The production began oddly. Clarence Brown, who had directed Joan so sensitively in
Possessed,
at first encouraged the makeup team to give Joan an appearance that all but duplicated Garbo. In the early scenes filmed that February, Joan bore an astonishing resemblance to the Swedish actress, and Joan even began to recite her lines in deep tones, with long pauses. “I’m going into seclusion,” she announces with marmoreal remoteness, just as Garbo had twice said, “I want to be alone,” in
Grand Hotel.
But after four days of filming two brief sequences, Joan reverted to more natural rhythms, created her own Letty, and the specter of Garbo vanished.

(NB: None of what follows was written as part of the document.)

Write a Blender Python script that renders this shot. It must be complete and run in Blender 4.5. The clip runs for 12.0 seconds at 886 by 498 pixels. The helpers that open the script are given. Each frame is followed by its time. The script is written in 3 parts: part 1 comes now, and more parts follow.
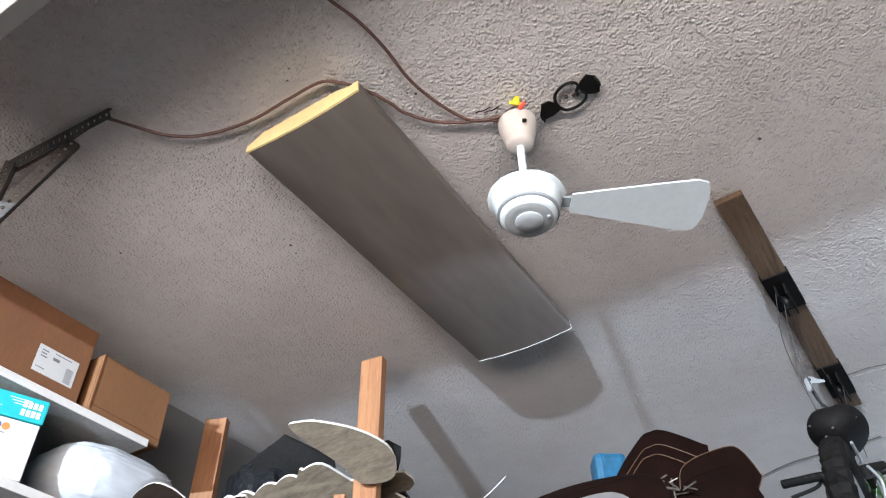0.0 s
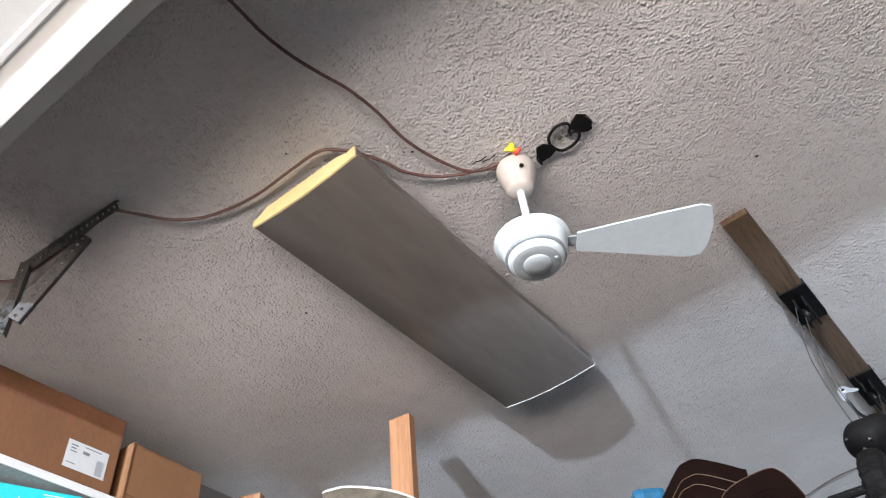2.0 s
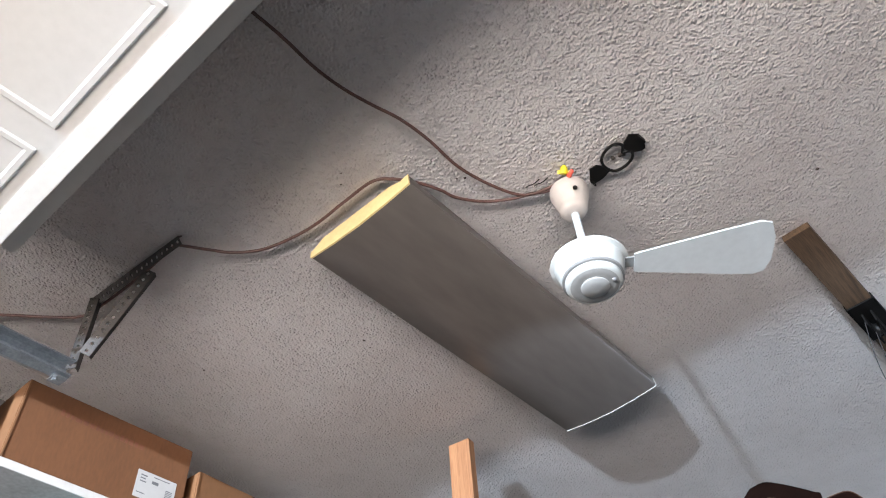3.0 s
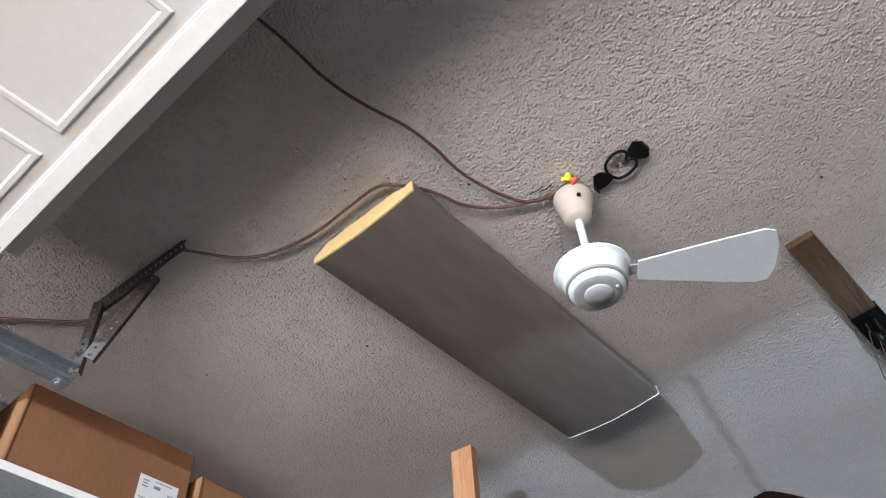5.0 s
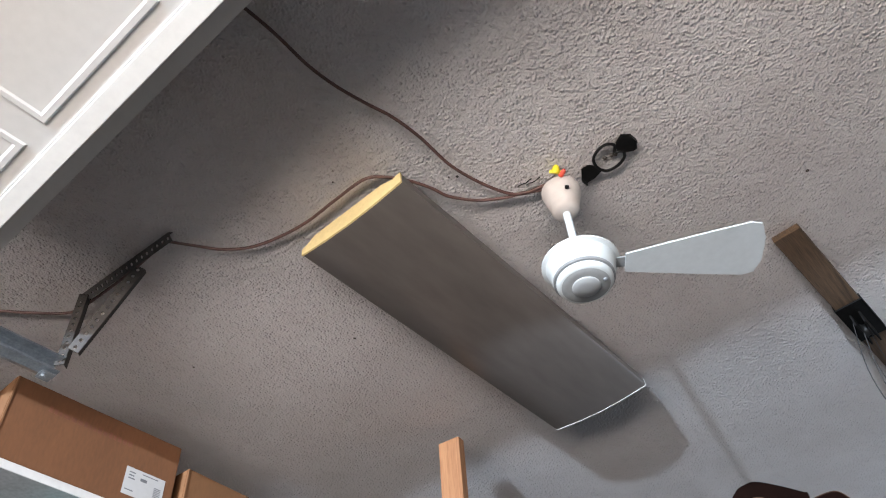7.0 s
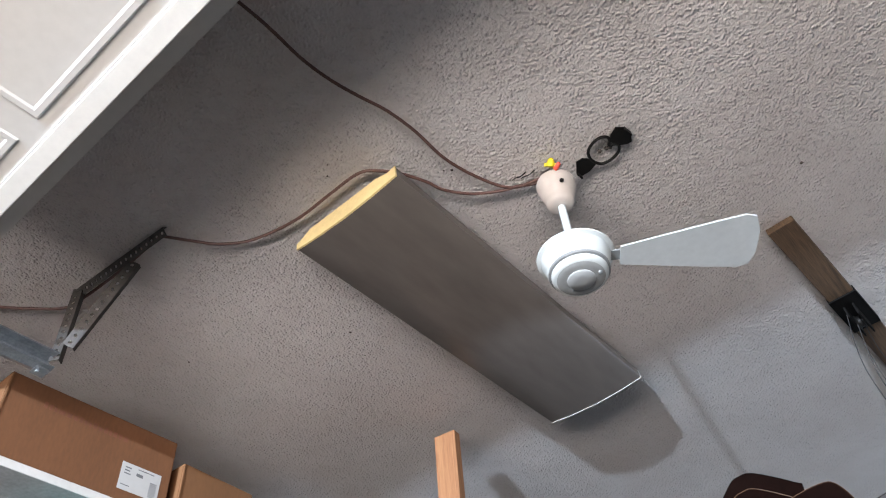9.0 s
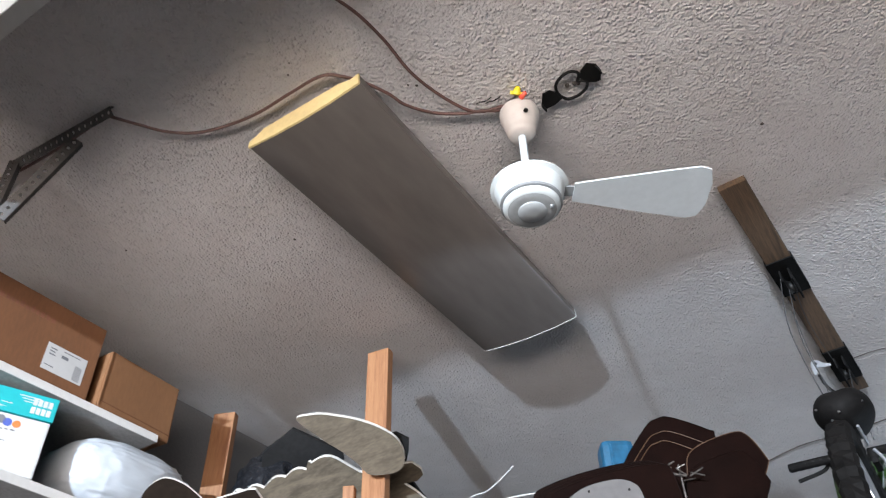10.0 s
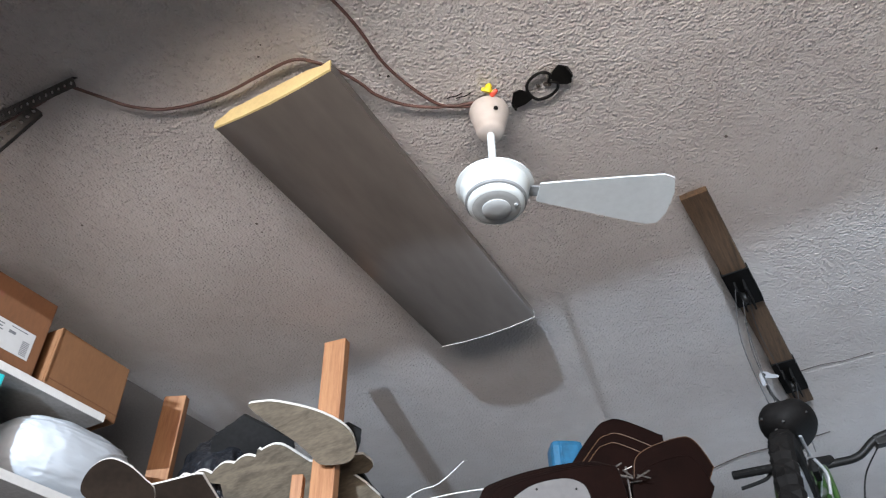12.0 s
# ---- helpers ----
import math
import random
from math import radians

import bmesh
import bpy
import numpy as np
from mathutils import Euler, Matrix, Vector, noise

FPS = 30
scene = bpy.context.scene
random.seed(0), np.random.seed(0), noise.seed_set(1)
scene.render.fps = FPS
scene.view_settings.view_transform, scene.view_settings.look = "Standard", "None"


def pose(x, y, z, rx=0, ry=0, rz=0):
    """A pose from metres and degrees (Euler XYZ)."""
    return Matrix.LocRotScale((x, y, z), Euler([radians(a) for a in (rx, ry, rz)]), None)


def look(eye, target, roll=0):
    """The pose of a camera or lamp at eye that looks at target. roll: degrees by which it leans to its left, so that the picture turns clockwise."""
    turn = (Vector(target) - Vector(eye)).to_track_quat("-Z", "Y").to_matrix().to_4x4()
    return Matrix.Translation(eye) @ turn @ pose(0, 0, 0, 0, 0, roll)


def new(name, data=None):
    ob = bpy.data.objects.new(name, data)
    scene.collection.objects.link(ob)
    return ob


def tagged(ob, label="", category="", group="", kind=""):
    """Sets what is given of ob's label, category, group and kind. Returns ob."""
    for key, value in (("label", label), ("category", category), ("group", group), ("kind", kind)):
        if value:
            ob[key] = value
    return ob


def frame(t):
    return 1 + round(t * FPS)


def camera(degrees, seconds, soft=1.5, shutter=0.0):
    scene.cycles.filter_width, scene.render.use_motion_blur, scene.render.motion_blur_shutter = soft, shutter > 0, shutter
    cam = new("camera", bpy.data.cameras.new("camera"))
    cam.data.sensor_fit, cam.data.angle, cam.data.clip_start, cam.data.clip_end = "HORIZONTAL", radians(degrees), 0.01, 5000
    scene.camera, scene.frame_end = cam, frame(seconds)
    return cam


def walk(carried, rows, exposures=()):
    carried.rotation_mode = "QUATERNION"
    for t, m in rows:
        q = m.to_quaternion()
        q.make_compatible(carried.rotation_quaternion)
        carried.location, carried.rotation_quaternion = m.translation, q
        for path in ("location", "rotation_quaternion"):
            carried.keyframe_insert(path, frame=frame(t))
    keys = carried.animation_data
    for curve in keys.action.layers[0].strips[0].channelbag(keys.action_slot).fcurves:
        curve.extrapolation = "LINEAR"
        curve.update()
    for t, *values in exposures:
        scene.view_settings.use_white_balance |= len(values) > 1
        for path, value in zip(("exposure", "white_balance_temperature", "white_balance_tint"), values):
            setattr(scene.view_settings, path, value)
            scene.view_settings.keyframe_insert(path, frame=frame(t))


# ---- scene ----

As the title character, she portrays a wealthy and bored socialite, first seenin Montevideo, Uruguay, the final stop in her yearlong cruise with an elderly female companion. Letty is very much bored with her oily, manipulative lover, Emile Renaud (Nils Asther), whom she waves off with the airy dismissal “I never kiss anyone before one o’clock in the afternoon.” En route to New York, she meets the handsome and wealthy Hale Darrow (Robert Montgomery), who is far more appealing and acceptable than his predecessor. Everything seems well ordered for the two wealthy young people—until the first (now jilted) boyfriend blackmails Letty by threatening to publish her love letters to him unless she returns to his bed.